**EXERCISE BRIEF**
Write the data out again exactly, with no pictures.

**DATA BLOCK**

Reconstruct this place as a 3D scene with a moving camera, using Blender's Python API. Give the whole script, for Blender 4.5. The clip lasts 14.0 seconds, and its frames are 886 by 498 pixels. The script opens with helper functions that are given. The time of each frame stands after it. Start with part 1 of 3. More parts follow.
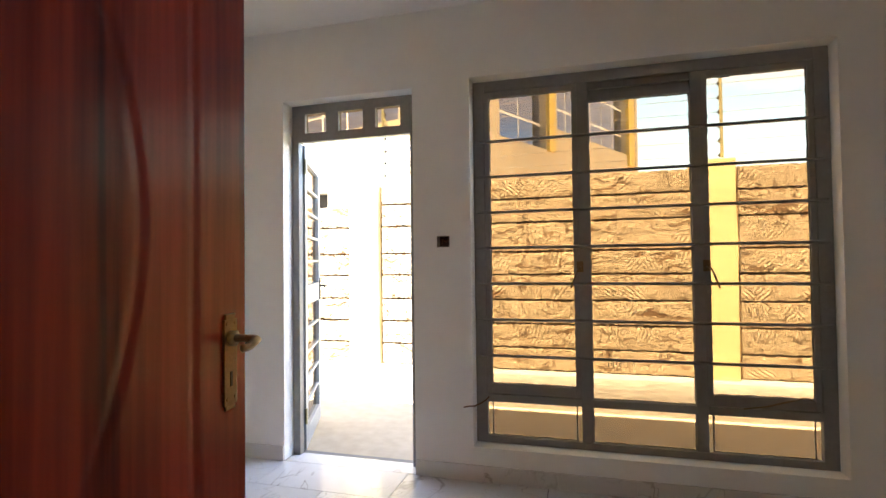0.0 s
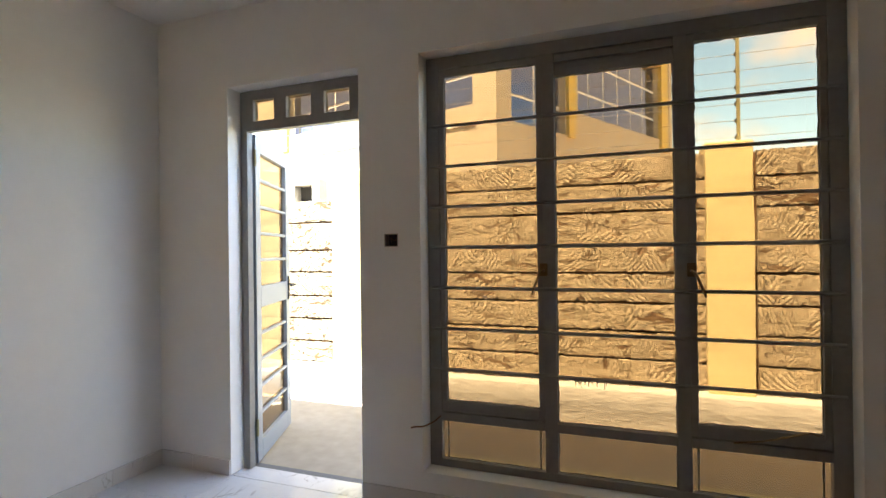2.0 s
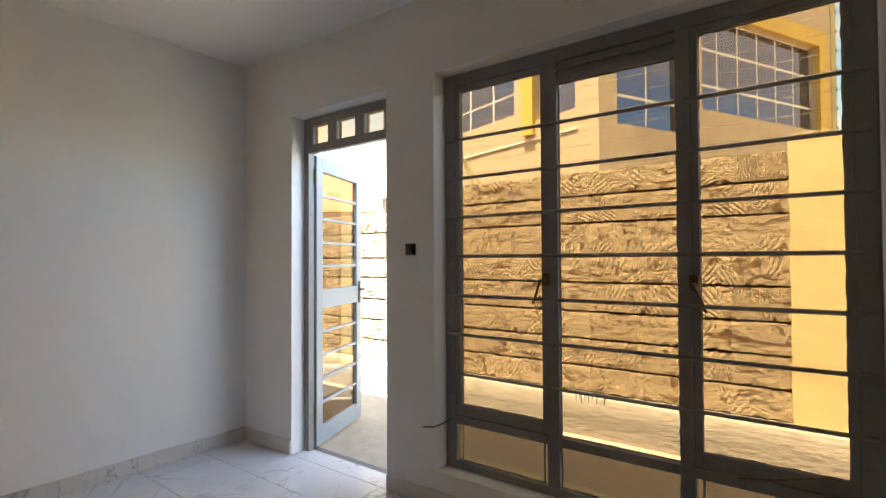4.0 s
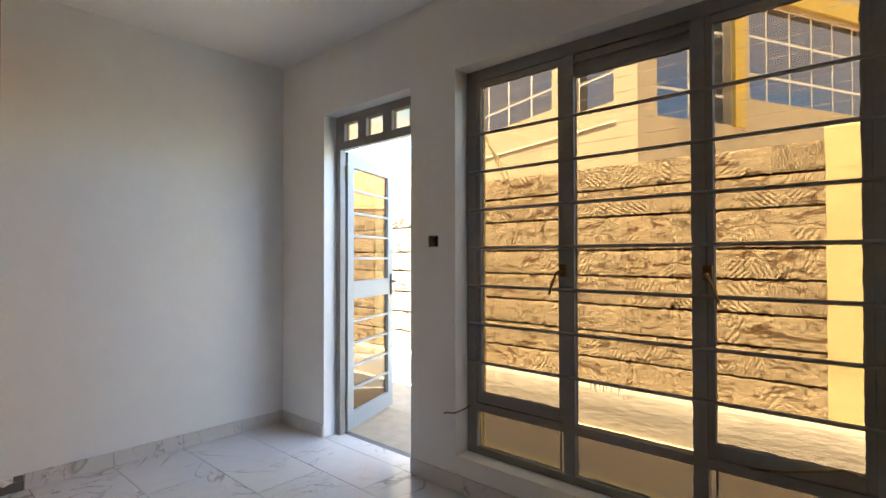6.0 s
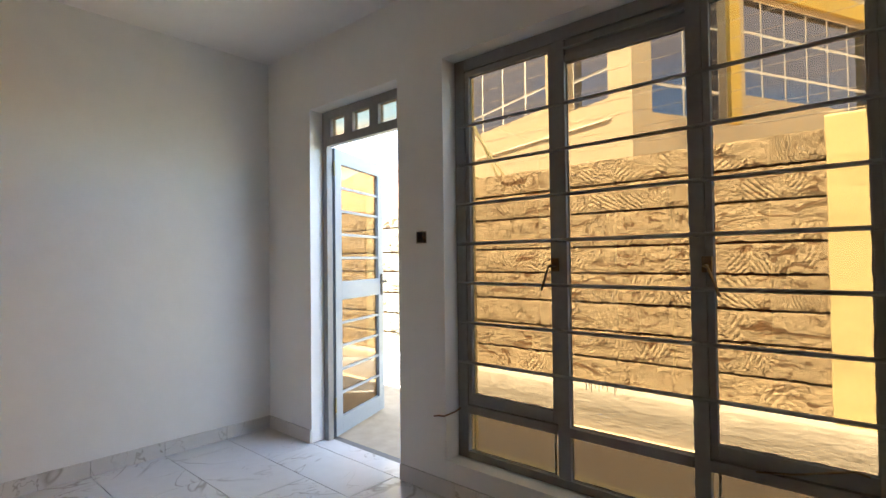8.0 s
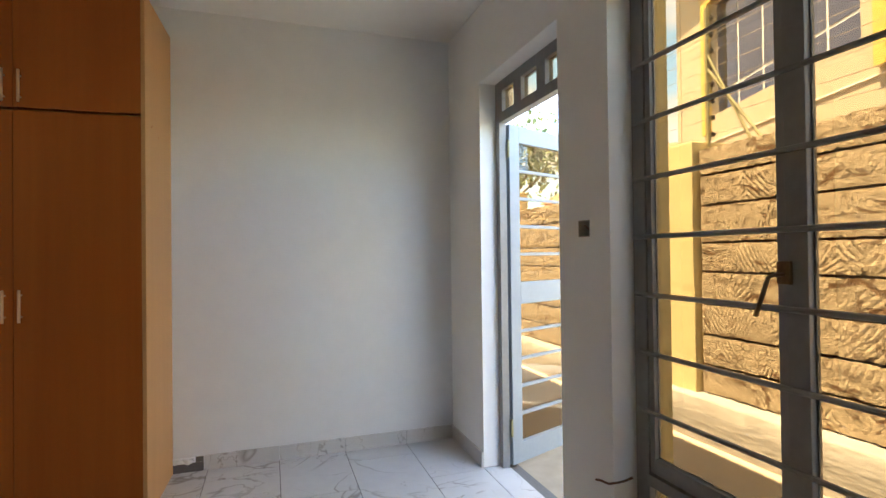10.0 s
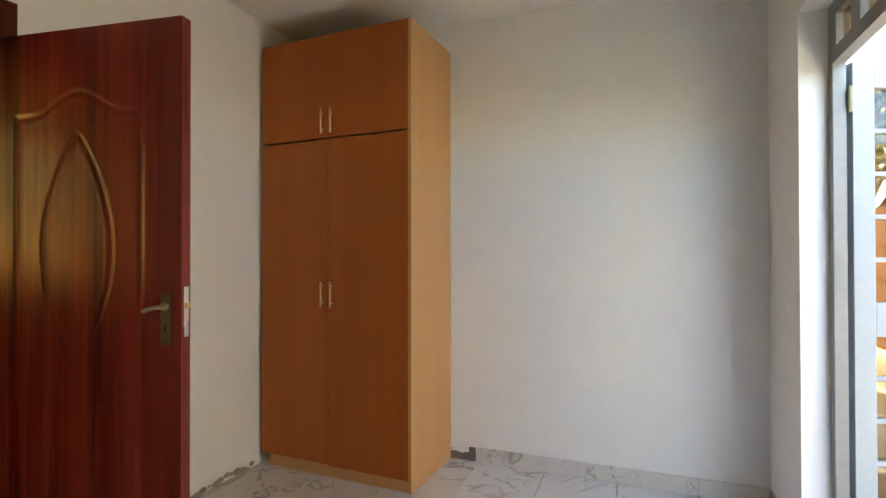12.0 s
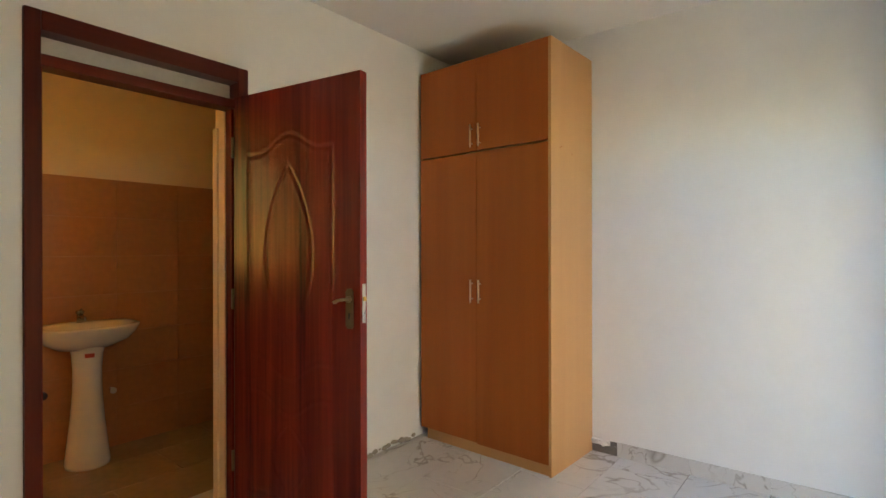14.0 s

**EXERCISE OUTPUT**
Reconstruct this place as a 3D scene with a moving camera, using Blender's Python API. Give the whole script, for Blender 4.5. The clip lasts 14.0 seconds, and its frames are 886 by 498 pixels. The script opens with helper functions that are given. The time of each frame stands after it. Start with part 1 of 3. More parts follow.
0.0 s
2.0 s
4.0 s
6.0 s
8.0 s
10.0 s
12.0 s
14.0 s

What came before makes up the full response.